# Broken baby Canine tooth - surgery???



## kimsdamom (Dec 27, 2012)

:help:My 5 month old broke her upper canine baby tooth and out vet wants to do surgery to remove the root. Which is very big, according to him. The surgery is to remove the root and prevent infection in the tooth if it were to remain in her mouth until it comes out on its in a monthor so. Any thoughts from anyone if this sounds right? Should I go ahead with the surgery or should I wait it out? I don't want her to get an infection, but I really just need to know from other people, maybe even another vet, if it really is necessary. Please le t me know your thoughts, thank you! :help:


----------



## wolfstraum (May 2, 2003)

wellll - my male broke a baby canine - split it from tip to top up the middle....it was a little jiggly - he did some tugging on a toy and it came out....Baby roots are not big from what I understand...although I have seen and heard of pups not losing a baby canine occasionally...which then impede the permanent teeth....

from what I have observed, teething starts at 4+ months and is done within 4 weeks...by 6 months, all the permanent teeth should be in....

Personally I would give the pup something to gnaw on and let the tooth come out on its own...if it was not out in 4 or 5 days, I might have the vet take it...but more to be sure it did not impede the adult tooth coming in...

Lee


----------



## GSD2 (Jan 27, 2012)

I beleive the adult canine has giant roots and a problem to extract, I wouldn't think the baby teeth would have big roots.

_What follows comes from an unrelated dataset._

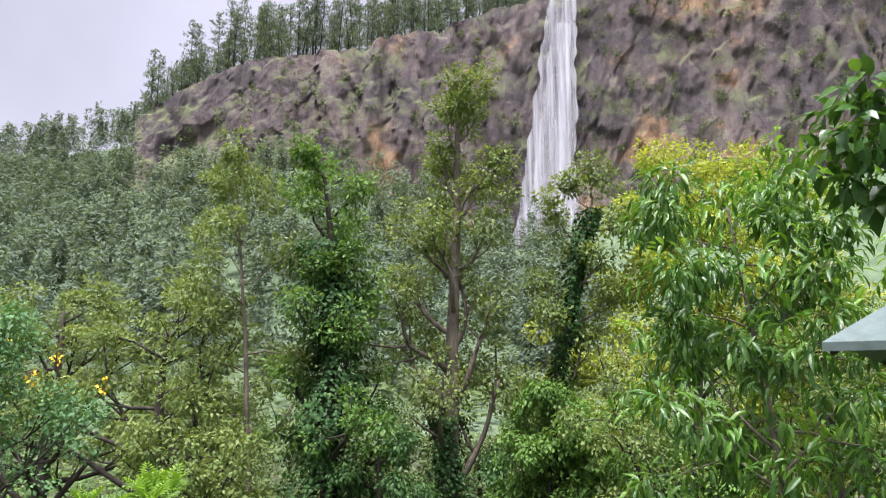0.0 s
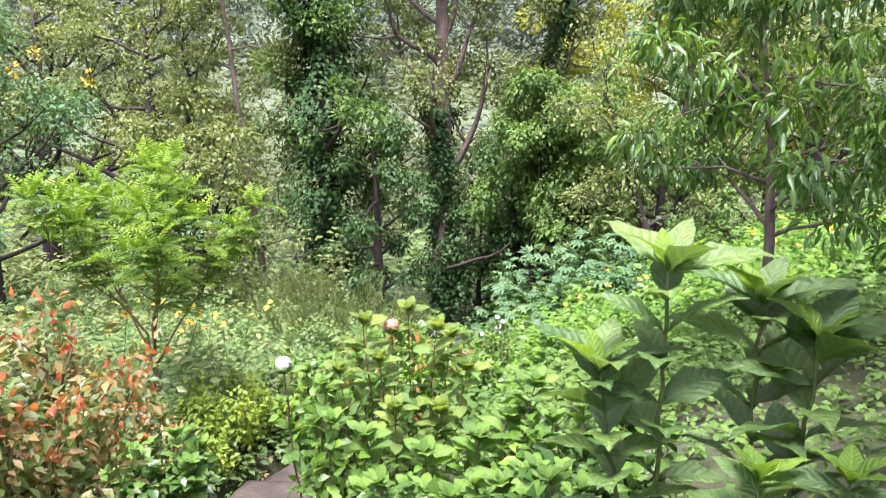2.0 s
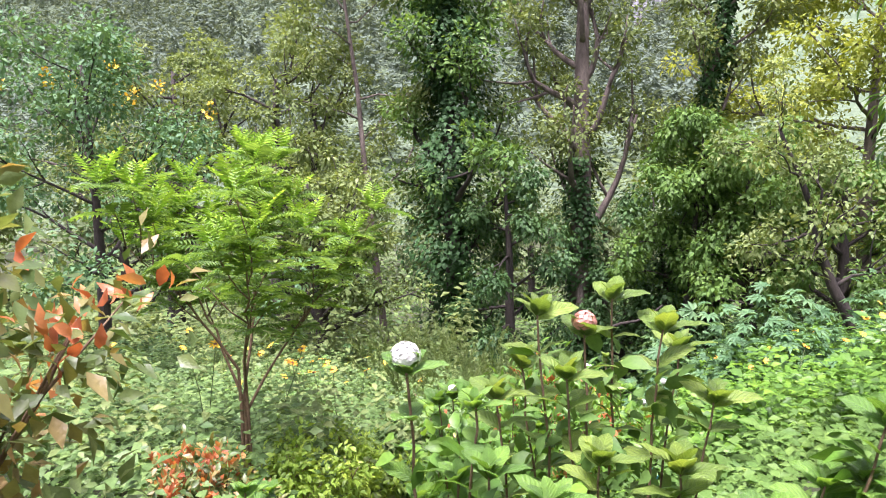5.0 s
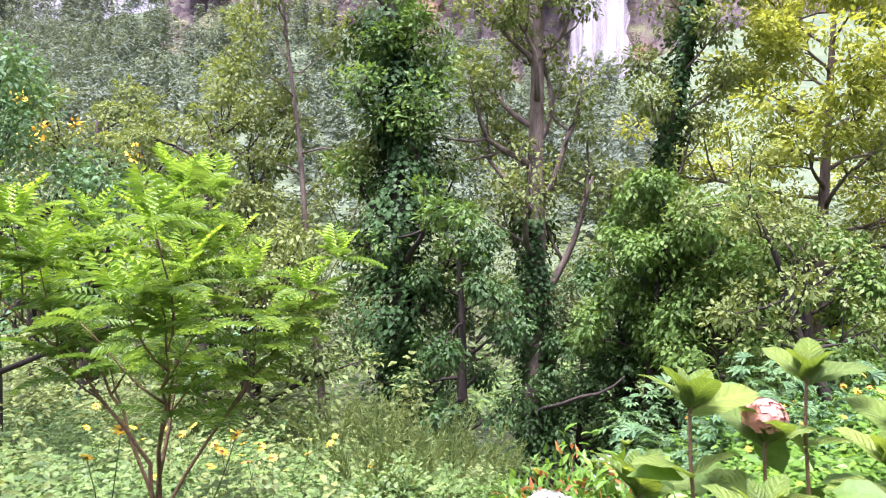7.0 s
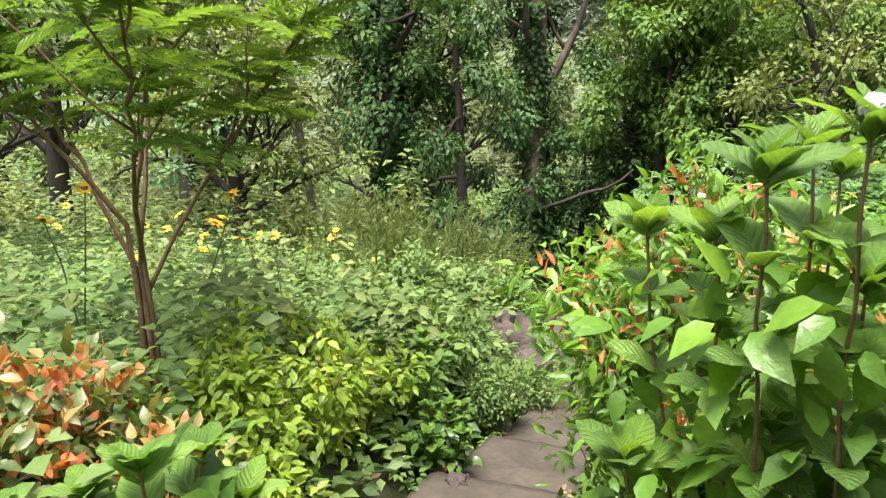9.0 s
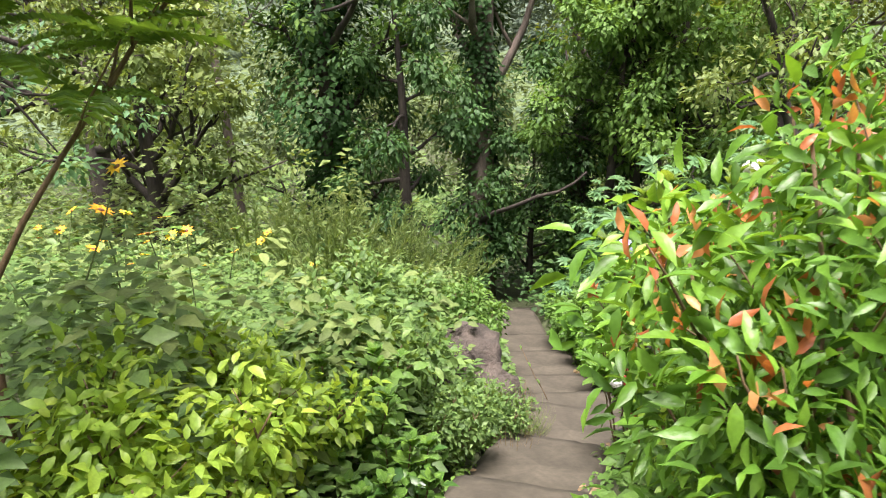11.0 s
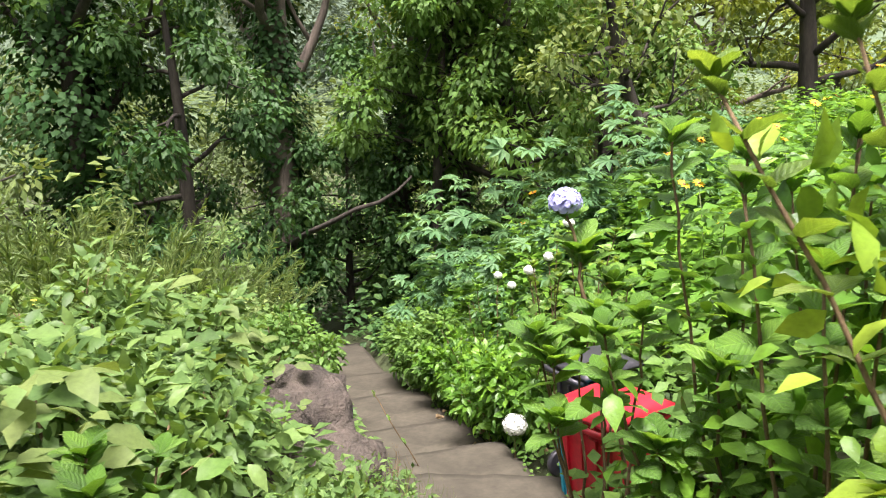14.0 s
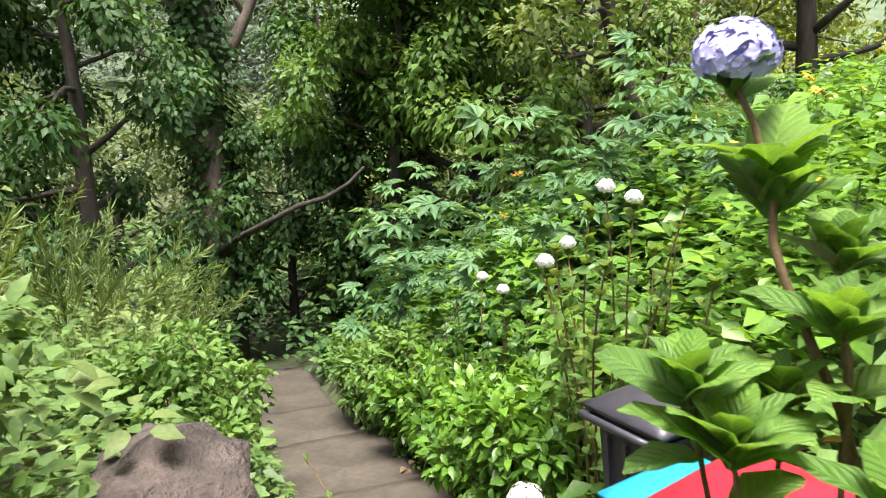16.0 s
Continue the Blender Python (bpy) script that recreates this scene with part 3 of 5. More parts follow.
def cliff_face(x, f):
    """Depth of the rock face at x and at the fraction f of its height."""
    z = f * (brow(x) - foot(x))
    d = 2.2 * noise.fractal(Vector((x * 0.025, z * 0.02, 1.7)), 0.9, 2.1, 4)
    block = noise.voronoi(Vector((x * 0.16 + 0.5 * noise.noise(Vector((x * 0.1, z * 0.1, 4.0))), z * 0.055, 3.0)))
    d += 1.1 * noise.cell(block[1][0] * 7.3) - 1.2 * min(0.35, block[0][1] - block[0][0])
    d += 0.8 * noise.fractal(Vector((x * 0.25, z * 0.14, 7.0)), 0.8, 2.2, 4)
    d += 3.2 * abs(noise.noise(Vector((x * 0.12, z * 0.012, 9.0)))) - 0.8 * noise.noise(Vector((x * 0.5, z * 0.05, 5.0)))
    d += 4.0 * min(1.0, max(0.0, (x + 26) / 1.5)) * min(1.0, max(0.0, (-10 - x) / 8))
    d += 5.0 * math.exp(-((x + 97) / 9) ** 2 - ((f - 0.42) / 0.13) ** 2)
    return CLIFF_Y + 2 + d + 9.0 * f - 6 * math.exp(-((x - 135) / 25) ** 2) * 3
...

I would be concerned about infection though, do you trust this vet? Well, maybe not since you have posted for advice, LOL Is it possible to get a second opinion? Doesn't sound right to me, but i don't really know that much about puppy teeth, you don't want an infection, but I can't imagine that tooth not coming out on it's own soon. If you do wait a few days keep an eye out for beginning signs of infection, swelling/fever not eating well...........good luck, let us know what happens


----------



## MichaelE (Dec 15, 2012)

Baby canine roots are not long. I have one on my desk right now. It probably wouldn't hurt to pull 
it, but it might come out soon enough on its own.

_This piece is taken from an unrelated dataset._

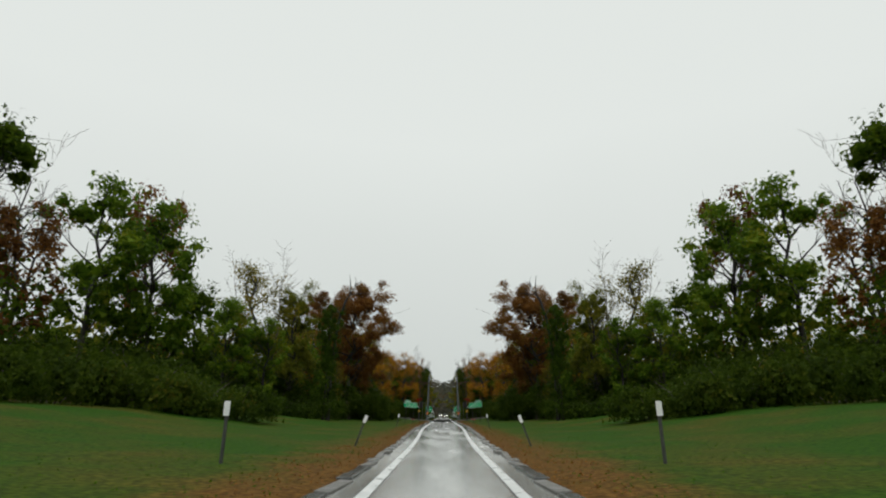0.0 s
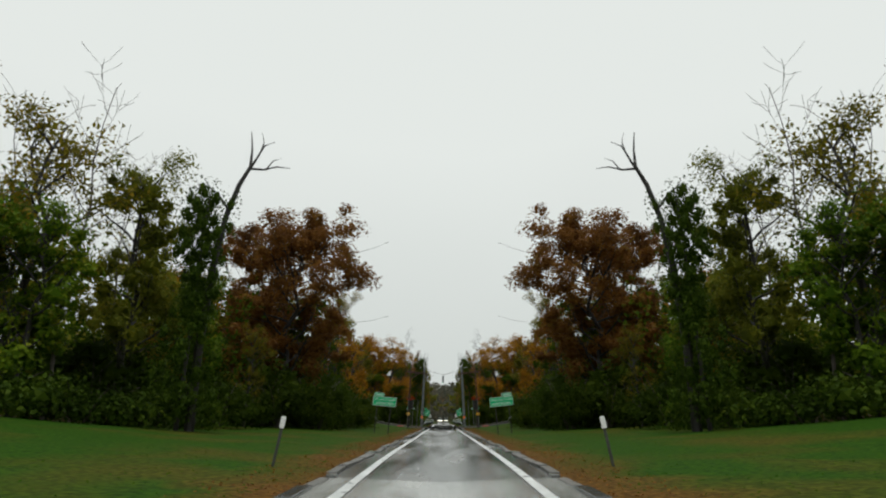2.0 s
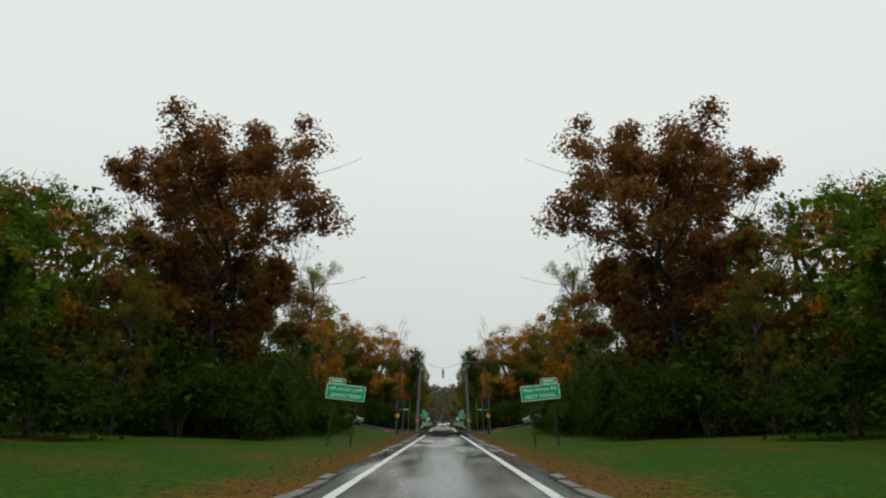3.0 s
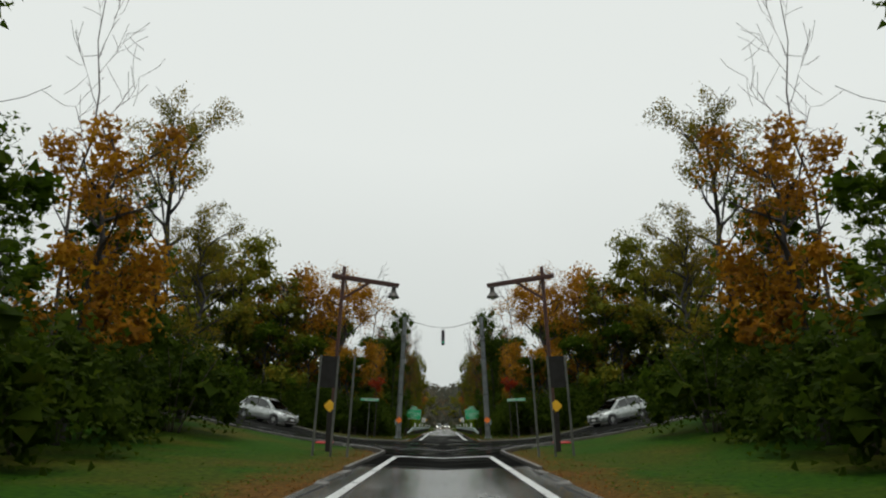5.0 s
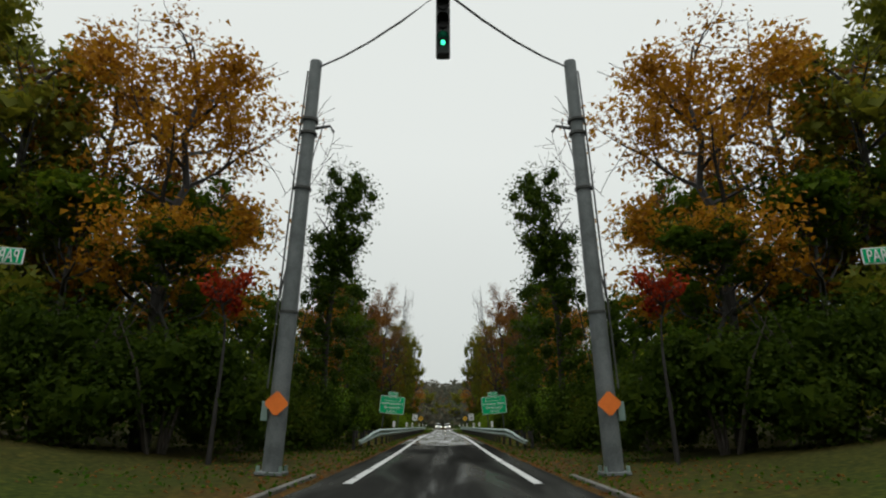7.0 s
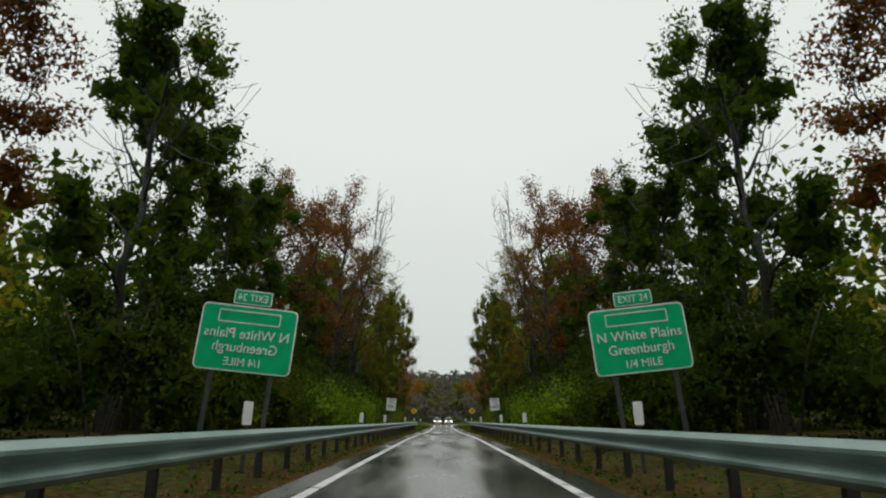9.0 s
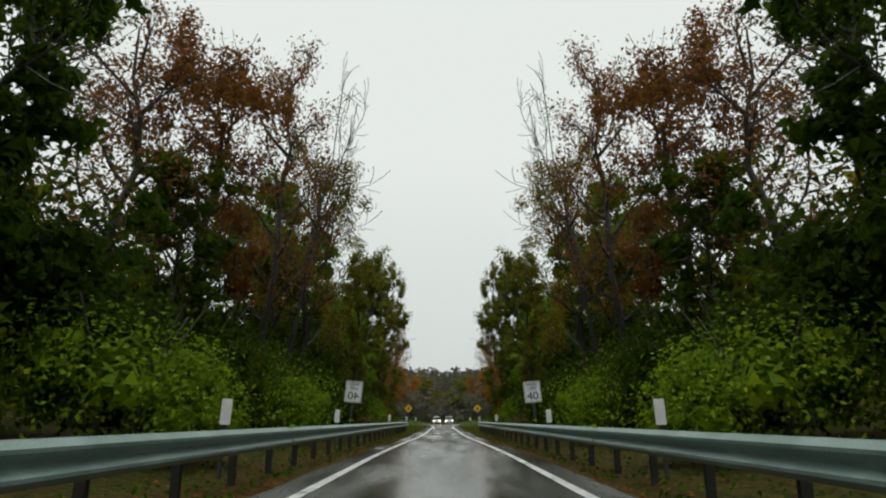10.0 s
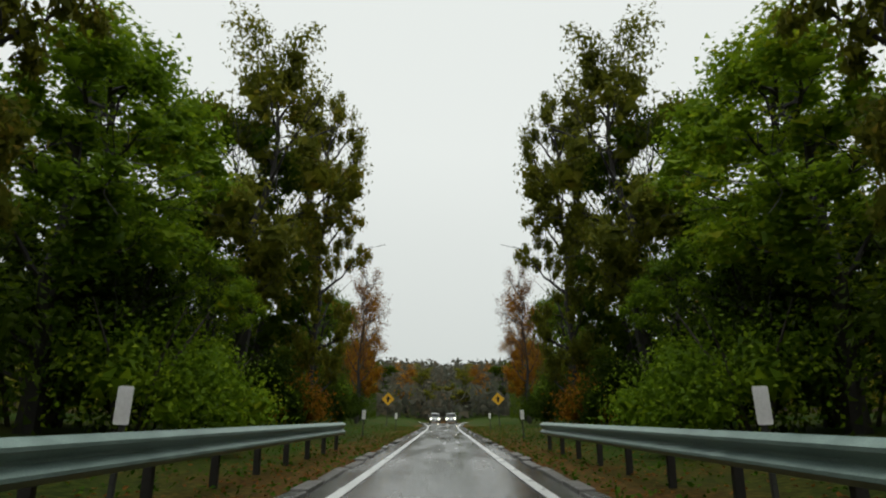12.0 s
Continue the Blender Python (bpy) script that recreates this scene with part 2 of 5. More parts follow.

You might ask him if he can just cap it if he thinks the risk of infection is that great but it will be too long until it comes out on its own.


----------



## NancyJ (Jun 15, 2003)

I did have one - the way the vet explained it to me was that it is still painful and a route for infection to the root of the developing adult tooth. I struggled with it - they had a quickly reversable sedative and I let them do it. Some antibiotics and he was good as new. 

Pulling it would be a LOT cheaper than trying to cap it. They did indicate with the baby tooth it may even require an incision depending on how much the roots had started to resorb.

So, yeah, I spent the money and did it - was it necessary - maybe not but having one have an adult canine die on me for no known reason I figured maybe I did not want to take that same risk.


----------